DAMO-NLP-SG / Video-LLaMA

[EMNLP 2023 Demo] Video-LLaMA: An Instruction-tuned Audio-Visual Language Model for Video Understanding
BSD 3-Clause "New" or "Revised" License
2.67k stars 241 forks source link

Problem running demo: Loading checkpoint shards never finishes #165

Open jpssoares opened 2 months ago

jpssoares commented 2 months ago

My specs are:

GPU 0: NVIDIA A100-PCIE-40GB
MEM: 60 GB

My config file looks like:

model:
  arch: video_llama
  model_type: pretrain_vicuna
  freeze_vit: True
  freeze_qformer: True
  max_txt_len: 512
  end_sym: "###"
  low_resource: False

  frozen_llama_proj: False

  # If you want use LLaMA-2-chat,
  # some ckpts could be download from our provided huggingface repo
  # i.e.  https://huggingface.co/DAMO-NLP-SG/Video-LLaMA-2-13B-Finetuned
  llama_model: "/user/home/j.soares/data/models/Video-LLaMA-2-7B-Pretrained/llama-2-7b-chat-hf"
  imagebind_ckpt_path: "/user/home/j.soares/data/models/Video-LLaMA-2-7B-Pretrained/"
  ckpt: '/user/home/j.soares/data/models/Video-LLaMA-2-7B-Pretrained/VL_LLaMA_2_7B_Pretrained.pth'   # you can use our pretrained ckpt from https://huggingface.co/DAMO-NLP-SG/Video-LLaMA-2-13B-Pretrained/
  ckpt_2:  '/user/home/j.soares/data/models/Video-LLaMA-2-7B-Pretrained/AL_LLaMA_2_7B_Pretrained.pth'

  equip_audio_branch: True  # whether equips the audio branch
  fusion_head_layers: 2
  max_frame_pos: 32
  fusion_header_type: "seqTransf"

datasets:
  webvid:
    vis_processor:
      train:
        name: "alpro_video_eval"
        n_frms: 8
        image_size: 224
    text_processor:
      train:
        name: "blip_caption"

run:
  task: video_text_pretrain

When I run the demo, I get stuck here:

/user/home/j.soares/.conda/envs/videollama/lib/python3.9/site-packages/torchvision/transforms/_functional_video.py:6: UserWarning: The 'torchvision.transforms._functional_video' module is deprecated since 0.12 and will be removed in the future.
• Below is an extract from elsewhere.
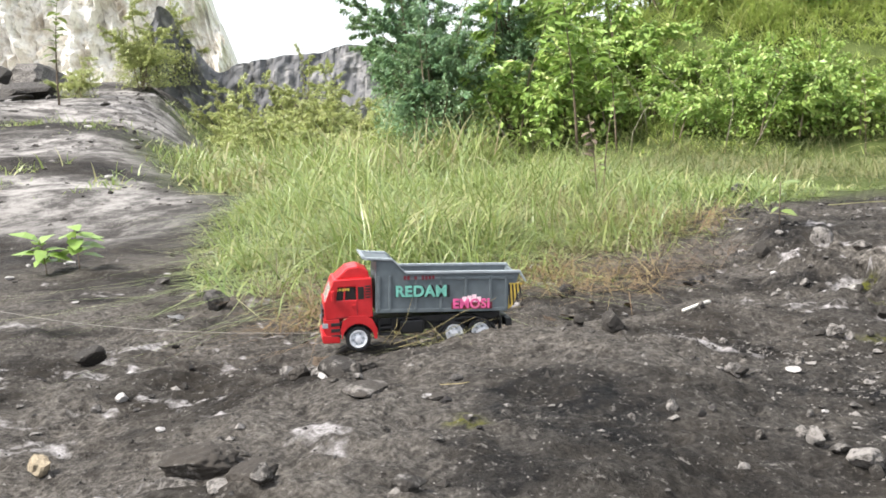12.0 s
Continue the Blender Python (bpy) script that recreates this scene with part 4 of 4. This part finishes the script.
# pull thread from the truck's nose to the side
nose = truck.matrix_world @ Vector((0.0, 0.0, 0.028))
far_end = Vector(on_ground(-2.35, 1.25, 0.10))
thread = [nose.lerp(far_end, k / 10) - Vector((0, 0, 0.03 * math.sin(math.pi * k / 10))) for k in range(11)]
tagged(new("pull_thread", tube_mesh("pull_thread", thread, 0.00028, 0.00028, M_THREAD, 5)), "thin pale thread tied to the toy truck", "thread")


def flake(name, label, category, x, y, size, mat, seed, tilt=(0, 0), up=0.004):
    """A curled leaf or scrap with some thickness."""
    rng = random.Random(seed)
    bm = bmesh.new()
    n = 9
    ring = []
    for k in range(n):
        t = 2 * math.pi * k / n
        r = size * rng.uniform(0.35, 0.55)
        px, py = r * 1.3 * math.cos(t), r * 0.75 * math.sin(t)
        ring.append(bm.verts.new((px, py, (px * px - py * py) * 4 + rng.uniform(-0.05, 0.05) * size)))
    mid = bm.verts.new((0, 0, -0.04 * size))
    for k in range(n):
        bm.faces.new((ring[k], ring[(k + 1) % n], mid))
    bmesh.ops.solidify(bm, geom=bm.faces[:], thickness=0.0012)
    me = bpy.data.meshes.new(name)
    bm.to_mesh(me)
    bm.free()
    me.materials.append(mat)
    ob = new(name, me)
    ob.matrix_world = Matrix.Translation(on_ground(x, y, up)) @ pose(0, 0, 0, tilt[0], tilt[1], rng.uniform(0, 360))
    return tagged(ob, label, category)


flake("dry_leaf", "curled brown dead leaf under the truck's wheel", "leaf", -1.165, 1.215, 0.050, M_TWIG, 1, (12, 8), 0.010)
flake("plastic_scrap", "crumpled white plastic scrap by the grass", "scrap", -1.80, 1.53, 0.05, M_PLASTIC, 2, (25, 10), 0.012)
for k in range(26):
    r = random.Random(70 + k)
    flake("dry_leaf", "curled brown dead leaf at the grass edge", "leaf", r.uniform(-1.6, -0.75), r.uniform(1.68, 2.5), r.uniform(0.015, 0.035), M_TWIG, 100 + k, (r.uniform(-25, 25), r.uniform(-25, 25)), 0.006)


def brush(name, label, box4, count, length, mat, seed):
    """Thin dead stems in a tangle."""
    rng = np.random.default_rng(seed)
    x, y = rng.uniform(box4[0], box4[2], count), rng.uniform(box4[1], box4[3], count)
    roots = np.stack([x, y, ground_height(x, y)], -1)
    ob = new(name, blades_mesh(name, roots, rng.uniform(length[0], length[1], count), rng.uniform(0.0014, 0.003, count), rng.uniform(0.5, 1.5, count), mat, rng, 4, 1.2))
    return tagged(ob, label, "dry stems", kind="stuff")


brush("dry_stems", "tangle of dead stems at the grass edge", (-1.75, 1.62, -1.15, 1.85), 260, (0.06, 0.20), M_TWIG, 1)
brush("dry_stems", "reddish dry stems along the grass foot", (-1.3, 2.22, -0.7, 2.7), 500, (0.04, 0.13), M_TWIG, 2)
M_RUST = leaf_material("rust_brown_stems", (0.14, 0.075, 0.040), (0.30, 0.17, 0.09), (0.40, 0.34, 0.18), 0.7)
brush("dry_stems", "rust-brown dead stems at the foot of the tuft", (-1.52, 1.47, -1.14, 1.72), 520, (0.05, 0.17), M_RUST, 4)
brush("dry_stems", "rust-brown dead stems along the tuft edge", (-1.2, 1.95, -0.82, 2.35), 480, (0.04, 0.14), M_RUST, 5)
brush("dry_stems", "flattened dry stems between two grass tufts", (-1.25, 2.75, -0.80, 3.10), 320, (0.06, 0.20), M_RUST, 6)
brush("dry_stems", "dry grass stems beside the toy truck", (-1.10, 1.36, -0.98, 1.44), 40, (0.05, 0.12), M_DRY, 3)


def weed(x, y, height, mat, label, seed, leaf=0.04, pairs=7):
    """A single upright weed: stem with leaves up its length."""
    rng = random.Random(seed)
    root = new("weed")
    root.matrix_world = pose(x, y, ground_at(x, y) - 0.005)
    lean = (rng.uniform(-0.12, 0.12), rng.uniform(-0.08, 0.08))
    pts = [(lean[0] * height * (k / 5) ** 2, lean[1] * height * (k / 5) ** 2, height * k / 5) for k in range(6)]
    st = new("stem", tube_mesh("stem", pts, 0.004 * max(0.5, height / 0.4), 0.0015, M_TWIG, 6))
    st.parent = root
    for k in range(pairs * 2):
        t = 0.35 + 0.65 * (k // 2 + 0.5 * (k % 2)) / pairs
        L = leaf * rng.uniform(0.7, 1.2)
        bm = bmesh.new()
        cols = [(0, 0.02), (0.25, 0.20), (0.55, 0.24), (0.85, 0.10), (1.0, 0.0)]
        left, right = [], []
        for u, w in cols:
            drop = -0.25 * u * u * L
            left.append(bm.verts.new((u * L, w * L, drop + 0.06 * L * (w > 0.1))))
            right.append(bm.verts.new((u * L, -w * L, drop + 0.06 * L * (w > 0.1))) if w > 0 else left[-1])
        for i in range(4):
            vs = [left[i], left[i + 1], right[i + 1], right[i]]
            bm.faces.new(list(dict.fromkeys(vs)))
        me = bpy.data.meshes.new("leaf")
        bm.to_mesh(me)
        bm.free()
        me.materials.append(mat)
        ob = new("leaf", me)
        ob.parent = root
        ob.matrix_local = pose(lean[0] * height * t * t, lean[1] * height * t * t, height * min(t, 1), rng.uniform(-20, 20), rng.uniform(-35, 10), rng.uniform(0, 360))
    return tagged(root, label, "weed", "single weeds")


weed(-1.47, 3.66, 0.36, M_TWIG, "withered brown weed standing in the grass", 1, 0.05, 8)
weed(-1.42, 3.60, 0.40, M_LEAF, "thin weed with pale leaves in the grass", 2, 0.035, 5)
weed(-2.75, 2.10, 0.16, M_LEAF, "young broad-leaved weed on the rock", 3, 0.10, 6)
weed(-2.85, 2.05, 0.13, M_LEAF, "young broad-leaved weed on the rock", 4, 0.09, 6)
weed(-0.62, 2.74, 0.13, M_GRASS, "small green weed in a crack", 5, 0.05, 4)
weed(-9.4, 7.9, 1.3, M_LEAF_YELLOW, "slim sunlit sapling beside the far track", 6, 0.16, 14)
weed(-2.5, 6.35, 1.15, M_LEAF, "tall weed with large pale round leaves", 7, 0.17, 9)
weed(-2.2, 6.3, 0.8, M_LEAF, "tall weed with large pale round leaves", 8, 0.13, 8)
weed(-0.62, 6.2, 0.5, M_LEAF_YELLOW, "upright weed with yellow-green leaves", 9, 0.10, 9)
weed(-0.45, 6.1, 0.6, M_LEAF_YELLOW, "upright weed with yellow-green leaves", 10, 0.10, 9)
weed(0.75, 6.3, 0.4, M_LEAF_YELLOW, "upright weed with yellow-green leaves", 11, 0.08, 8)

# bare dead branches among the shrubs
M_DEAD = plain_material("grey_dead_wood", (0.27, 0.24, 0.19), 0.85, 60, 0.3, spec=0.2)
rd = random.Random(17)
for k in range(18):
    bx, by = (rd.uniform(-3.0, -1.2), rd.uniform(6.1, 6.7)) if k < 11 else (rd.uniform(-0.8, 2.2), rd.uniform(6.1, 6.9))
    bl, ba = rd.uniform(0.3, 0.65), rd.uniform(-0.7, 0.7)
    bz = ground_at(bx, by)
    pts = [(bx + bl * ba * t * (0.5 + 0.5 * t) + 0.03 * math.sin(5 * t + k), by - 0.15 * t, bz + bl * t * (1 - 0.25 * abs(ba) * t)) for t in (0, 0.25, 0.5, 0.75, 1.0)]
    tagged(new("dead_branch", tube_mesh("dead_branch", pts, 0.0042, 0.0012, M_DEAD, 5)), "thin bare grey dead branch among shrubs", "branch", "dead branches on the slope")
Please use the 'torchvision.transforms.functional' module instead.
  warnings.warn(
/user/home/j.soares/.conda/envs/videollama/lib/python3.9/site-packages/torchvision/transforms/_transforms_video.py:22: UserWarning: The 'torchvision.transforms._transforms_video' module is deprecated since 0.12 and will be removed in the future. Please use the 'torchvision.transforms' module instead.
  warnings.warn(
    Using pad_token, but it is not set yet.
Initializing Chat
Loading VIT
Loading VIT Done
Loading Q-Former
Loading checkpoint shards: 100%|██████████| 2/2 [00:14<00:00,  7.42s/it]

What should I try?

jpssoares commented 2 months ago

I have tried both Pretrained and finetuned models but same problem occurs.